That's nothing a little duct tape and bailing wire won't cure.
I have a lot of three-ring binders, myself. They're not the greatest solution, but they're economical. There are various grades of clasps, some are more suited to the heavy weight of stuffed negative sleeves and are priced accordingly.
Another option is to stick the regular binders inside large Ziploc bags (they make some pretty impressive sizes these days). I do that with various items if I know it's going to get dusty or wet around them.
If I knew where to get large ziploc bags to use for my big 3-ring binders, I would use them. Where are bags this big available?
I use PrintFile pages (I like them because I can make contact sheets with them quite easily) and standard 2-3" D-ring binders. I should probably consider throwing something over them to keep out dust but so far I haven't had any issues.

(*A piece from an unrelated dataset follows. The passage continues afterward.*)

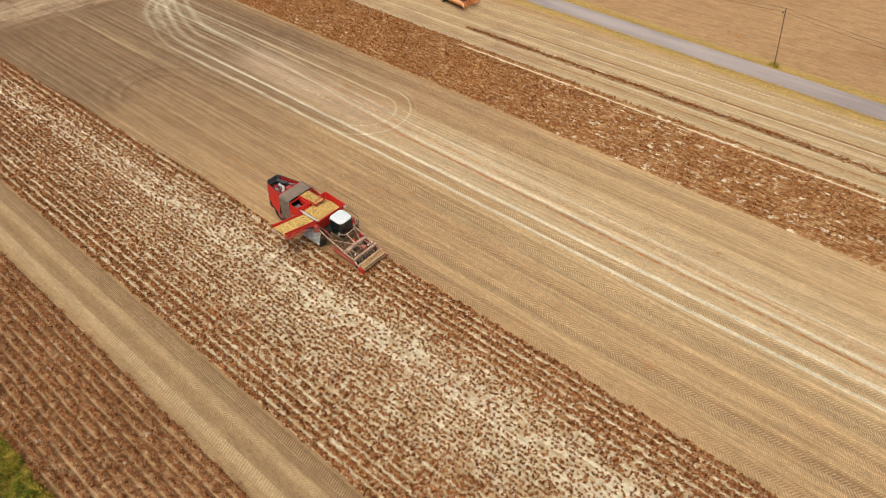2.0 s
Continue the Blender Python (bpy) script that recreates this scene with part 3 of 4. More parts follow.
def wheel(thing, name, x, y, r, w, rim_mat, lugs=22):
    """A lugged wheel with its axle along y."""
    bm = bmesh.new()
    prof = [(r * 0.58, -w / 2), (r * 0.9, -w / 2), (r, -w * 0.36), (r, w * 0.36), (r * 0.9, w / 2), (r * 0.58, w / 2)]
    n = 32
    rings = [[bm.verts.new((x + a * math.cos(2 * math.pi * k / n), y + b, r + a * math.sin(2 * math.pi * k / n))) for a, b in prof] for k in range(n)]
    for k in range(n):
        A, B = rings[k], rings[(k + 1) % n]
        for j in range(len(prof)):
            i = (j + 1) % len(prof)
            bm.faces.new((A[j], B[j], B[i], A[i]))
    for k in range(lugs):
        for s in (-1, 1):
            a = 2 * math.pi * (k + (0.5 if s > 0 else 0)) / lugs
            m = Matrix.Translation((x, y, r)) @ Matrix.Rotation(-a, 4, "Y") @ Matrix.Translation((r * 0.995, s * w * 0.23, 0)) @ Matrix.Rotation(s * 0.6, 4, "X")
            bmesh.ops.create_cube(bm, size=1.0, matrix=m @ Matrix.Diagonal((0.07, w * 0.46, 0.06, 1)))
    bmesh.ops.recalc_face_normals(bm, faces=bm.faces)
    holder = part(name, bm, RUBBER, thing, "dusty black lugged tyre")
    rim = bmesh.new()
    tube(rim, (x, y - w * 0.4, r), (x, y + w * 0.4, r), r * 0.585, 24)
    tube(rim, (x, y - w * 0.46, r), (x, y + w * 0.46, r), r * 0.2, 12)
    part("rim", rim, rim_mat, holder)
    return holder


def potato_templates(seed, count):
    g = np.random.default_rng(seed)
    out = []
    for _ in range(count):
        bm = bmesh.new()
        bmesh.ops.create_icosphere(bm, subdivisions=1, radius=1.0)
        a = g.uniform(-0.6, 0.6)
        R = np.array([[np.cos(a), 0, np.sin(a)], [0, 1, 0], [-np.sin(a), 0, np.cos(a)]])
        v = np.array([p.co[:] for p in bm.verts]) * [g.uniform(0.042, 0.06), g.uniform(0.031, 0.042), g.uniform(0.03, 0.04)] @ R.T
        out.append((v, np.array([[p.index for p in f.verts] for f in bm.faces])))
        bm.free()
    return out


SPUDS = potato_templates(2, 8)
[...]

I make standard 8x10 contact sheets and 3-hole punch them, too. Not elegant, but works. They are easy enough to replace if they get damaged, and so far they are lasting fine.

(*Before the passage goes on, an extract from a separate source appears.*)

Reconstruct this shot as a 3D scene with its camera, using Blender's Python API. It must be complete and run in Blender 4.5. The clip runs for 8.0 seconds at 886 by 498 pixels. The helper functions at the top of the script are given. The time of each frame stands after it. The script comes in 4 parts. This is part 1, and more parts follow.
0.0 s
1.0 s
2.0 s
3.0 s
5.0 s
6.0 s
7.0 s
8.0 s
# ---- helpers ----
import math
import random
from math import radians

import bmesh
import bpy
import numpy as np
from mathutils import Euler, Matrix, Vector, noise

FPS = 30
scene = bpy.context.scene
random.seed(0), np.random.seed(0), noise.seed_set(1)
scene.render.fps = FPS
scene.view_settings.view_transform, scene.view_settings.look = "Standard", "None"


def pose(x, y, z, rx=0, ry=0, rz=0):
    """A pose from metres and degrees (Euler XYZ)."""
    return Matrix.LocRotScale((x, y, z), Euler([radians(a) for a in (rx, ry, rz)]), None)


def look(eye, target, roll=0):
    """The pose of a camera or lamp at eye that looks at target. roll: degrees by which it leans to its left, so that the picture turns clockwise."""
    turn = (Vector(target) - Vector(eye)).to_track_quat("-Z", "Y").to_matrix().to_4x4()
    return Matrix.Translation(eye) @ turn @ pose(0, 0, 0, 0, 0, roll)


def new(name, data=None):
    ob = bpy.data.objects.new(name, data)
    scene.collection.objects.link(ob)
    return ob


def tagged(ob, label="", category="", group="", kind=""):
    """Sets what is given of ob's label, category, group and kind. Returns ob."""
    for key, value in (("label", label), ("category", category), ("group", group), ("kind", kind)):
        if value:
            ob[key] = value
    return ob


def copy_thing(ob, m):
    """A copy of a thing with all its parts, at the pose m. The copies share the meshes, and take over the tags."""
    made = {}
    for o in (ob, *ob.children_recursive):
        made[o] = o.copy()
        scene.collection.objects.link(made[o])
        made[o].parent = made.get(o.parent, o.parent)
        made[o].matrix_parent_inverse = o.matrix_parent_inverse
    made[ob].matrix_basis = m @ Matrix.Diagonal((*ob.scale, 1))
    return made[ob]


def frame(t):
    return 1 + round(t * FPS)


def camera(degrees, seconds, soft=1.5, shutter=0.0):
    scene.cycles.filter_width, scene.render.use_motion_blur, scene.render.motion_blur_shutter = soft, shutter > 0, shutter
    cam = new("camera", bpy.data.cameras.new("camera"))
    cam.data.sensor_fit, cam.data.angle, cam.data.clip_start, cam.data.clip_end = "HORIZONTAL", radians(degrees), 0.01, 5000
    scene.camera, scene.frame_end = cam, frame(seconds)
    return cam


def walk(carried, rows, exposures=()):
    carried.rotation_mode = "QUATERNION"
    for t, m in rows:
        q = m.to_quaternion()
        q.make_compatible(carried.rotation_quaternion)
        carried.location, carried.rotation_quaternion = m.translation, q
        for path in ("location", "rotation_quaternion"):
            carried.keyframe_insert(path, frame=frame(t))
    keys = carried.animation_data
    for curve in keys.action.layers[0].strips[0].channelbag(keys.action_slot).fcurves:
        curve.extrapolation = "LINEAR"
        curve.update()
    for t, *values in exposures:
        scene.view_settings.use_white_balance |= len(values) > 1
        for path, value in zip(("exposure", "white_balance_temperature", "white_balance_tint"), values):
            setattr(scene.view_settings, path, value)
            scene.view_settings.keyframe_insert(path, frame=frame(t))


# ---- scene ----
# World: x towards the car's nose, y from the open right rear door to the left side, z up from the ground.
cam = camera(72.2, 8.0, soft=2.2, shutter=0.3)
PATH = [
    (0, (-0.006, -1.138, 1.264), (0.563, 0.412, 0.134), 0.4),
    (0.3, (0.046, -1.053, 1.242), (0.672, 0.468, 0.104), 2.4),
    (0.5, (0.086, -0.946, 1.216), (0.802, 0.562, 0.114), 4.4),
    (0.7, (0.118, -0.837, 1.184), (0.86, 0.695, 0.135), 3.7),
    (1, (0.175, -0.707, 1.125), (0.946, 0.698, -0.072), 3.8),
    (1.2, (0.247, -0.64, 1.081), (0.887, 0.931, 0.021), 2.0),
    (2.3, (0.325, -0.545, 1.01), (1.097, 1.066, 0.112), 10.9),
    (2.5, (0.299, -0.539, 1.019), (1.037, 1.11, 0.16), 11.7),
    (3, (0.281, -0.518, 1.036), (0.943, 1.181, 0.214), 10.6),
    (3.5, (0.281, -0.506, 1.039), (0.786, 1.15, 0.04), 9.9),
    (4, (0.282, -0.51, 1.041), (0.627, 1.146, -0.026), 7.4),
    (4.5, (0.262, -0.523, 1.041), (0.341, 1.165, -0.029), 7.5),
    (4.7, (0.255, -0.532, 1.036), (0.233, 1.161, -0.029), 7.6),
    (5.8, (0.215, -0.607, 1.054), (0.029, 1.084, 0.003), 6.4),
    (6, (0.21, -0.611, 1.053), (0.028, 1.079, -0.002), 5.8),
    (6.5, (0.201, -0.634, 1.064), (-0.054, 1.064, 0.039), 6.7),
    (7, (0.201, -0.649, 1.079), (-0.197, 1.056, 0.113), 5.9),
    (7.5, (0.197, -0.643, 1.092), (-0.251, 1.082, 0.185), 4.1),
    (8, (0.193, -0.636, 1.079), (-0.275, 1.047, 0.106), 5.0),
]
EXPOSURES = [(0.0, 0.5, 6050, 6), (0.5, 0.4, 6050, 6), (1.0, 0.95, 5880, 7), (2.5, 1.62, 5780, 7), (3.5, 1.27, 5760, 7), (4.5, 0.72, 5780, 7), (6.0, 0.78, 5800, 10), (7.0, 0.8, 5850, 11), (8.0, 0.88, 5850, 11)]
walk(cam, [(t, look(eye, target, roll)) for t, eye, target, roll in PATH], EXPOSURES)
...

I use the same system for my slides.
Jim MacKenzie - Regina, Saskatchewan, Canada
A bunch of Nikons; Feds, Zorkis and a Kiev; Pentax 67-II (inherited from my deceased father-in-law); Bronica SQ-A; and a nice Shen Hao 4x5 field camera with 3 decent lenses that needs to be taken outside more. Oh, and as of mid-2012, one of those bodies we don't talk about here.
I cannot recommend more the use of polyester fold-lock sleeves combined with either Printfile Ultima sleeves (they're made for the poly inserts) or archival envelopes in boxes. You lock the negative strip within a fold-lock strip and then slide *that* strip into a sleeve or place into an envelope. Do NOT slide a bare negative against or inside of "archival" sleeves without protection! Unless you're in a clean-room, you will end up with scratches.
Stop worrying about grain, resolution, sharpness, and everything else that doesn't have a damn thing to do with substance.